As I have listened (and re-listened) to this podcast, I am finding so many parallels to reading in the CI/ADI world language classroom. Allow me this excursus to detail the philosophy behind this three-cueing/balanced literacy reading methodology - I think the following video does a good job of summarizing the whole language vs. science of reading approaches to teaching reading (and I hope it does not oversimplify the bases for each):
- look at the picture on the page to guess the meaning of the words/sentences.
- look at the first letter of the words, then scan the word for other letters, and to guess a word which best fit that pattern. This is called isolated phonics, so it is incorrect to say that the whole language approach does not ever teach phonics.
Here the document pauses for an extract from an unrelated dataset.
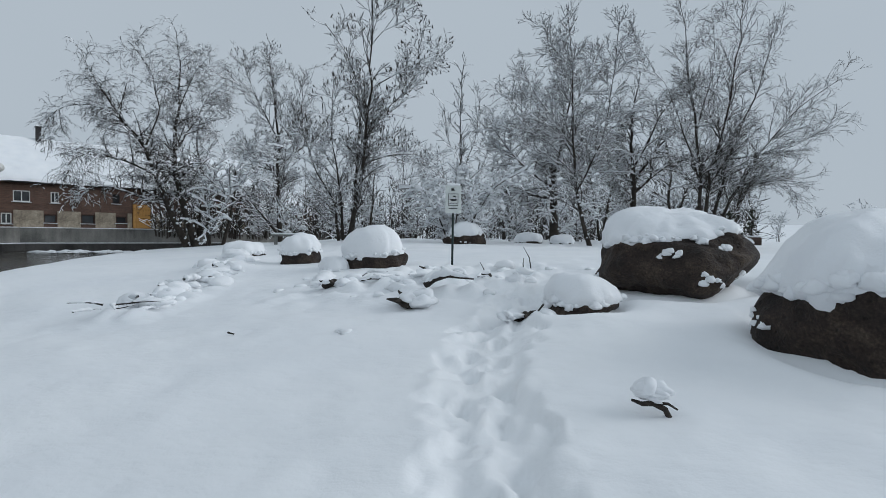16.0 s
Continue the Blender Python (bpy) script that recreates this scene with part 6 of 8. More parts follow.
def rolls_mesh(name, lines, mat, seed, sides=8, flat=0.8):
    """Uneven rolls of snow lying along lines of points with radii, in one mesh."""
    rng = np.random.default_rng(seed)
    V, F, base = [], [], 0
    for pts, rad in lines:
        P, R = np.array(pts, float), np.array(rad, float)
        n = 4 * (len(P) - 1) + 1
        t, k = np.linspace(0, len(P) - 1, n), np.arange(len(P))
        Q = np.stack([np.interp(t, k, P[:, c]) for c in range(3)], -1)
        q = np.interp(t, k, R) * np.sin(np.pi * np.clip(np.linspace(0.02, 0.98, n), 0, 1)) ** 0.4
        ph = rng.random() * 50
        q = q * (1 + 0.5 * vnoise(t * 2.3 + ph, t * 0, seed) + 0.25 * vnoise(t * 6.0 + ph, t * 0 + 3, seed))
        d = np.gradient(Q, axis=0)
        side = np.stack([-d[:, 1], d[:, 0], 0 * t], -1)
        side /= np.linalg.norm(side, axis=1)[:, None] + 1e-9
        a = np.arange(sides) * 2 * np.pi / sides
        jig = 1 + 0.35 * vnoise(a[None] * 1.3 + ph, t[:, None] * 3.0 + ph, seed + 1)
        ring = side[:, None] * np.cos(a)[None, :, None] + np.array([0, 0, flat]) * np.sin(a)[None, :, None]
        V.append((Q[:, None] + ring * (q[:, None] * jig)[..., None]).reshape(-1, 3))
        i, j = np.meshgrid(np.arange(n - 1), np.arange(sides), indexing="ij")
        jn = (j + 1) % sides
        F.append(np.stack([i * sides + j, i * sides + jn, (i + 1) * sides + jn, (i + 1) * sides + j], -1).reshape(-1, 4) + base)
        base += n * sides
    return fast_mesh(name, np.concatenate(V), np.concatenate(F), mat, True)


def plant(name, meshes, x, y, label, category="tree", group="", rot=0.0, z=None, scale=1.0):
    z = float(ground_z(np.array([x]), np.array([y]), False)[0]) if z is None else z
    t = thing(name, pose(x, y, z, 0, 0, rot) @ Matrix.Diagonal((scale, scale, scale, 1)), label, category, group)
    for k, me in meshes.items():
        put(k, me, t)
    return t


PARK = "snowy trees on the bank"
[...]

- look at the context of the sentence to guess the meaning of the words.
So interesting how it’s the SAME THING we have in world languages, with language acquisition but reversed—kids don’t need explicit instruction to acquire language but that’s the wrong idea that has been perpetuated by publishers forever.So with all of the above in mind (I appreciate you continuing to read this), while balanced literacy and world language instruction is not a 1:1 comparison, I do see some of the same principles applied to so many novellas today: we sacrifice comprehensibility for compelling, especially at the novice-level. Because we want our students to read the target language (Krashen himself says that reading plays a key role in language acquisition), we often rush into creating plots which we think will be compelling but as a result, we overload our readings with vocabulary or structures which we think that they should know (again, we have been influenced too much by what textbooks say). It becomes an overload of language and structures for novice-level readers. These novellas should rather be marketed as intermediate level readers (notice that the terms "Spanish 1" or "German 2" are not used but rather ACTFL proficiency levels).
- if there are pictures to help guide students, do they rely solely on the pictures for meaning and not on the words in the target language?
- if sentences are predictable in nature at the novice level, do students rely on the pattern for meaning and not ever really look at the words per se, i.e., they know the pattern in their L1 so they do not find it necessary to focus on the L2 words? Could they just be memorizing the L2 pattern of words for L1 meaning but never really knowing which specific L2 word means what in L1?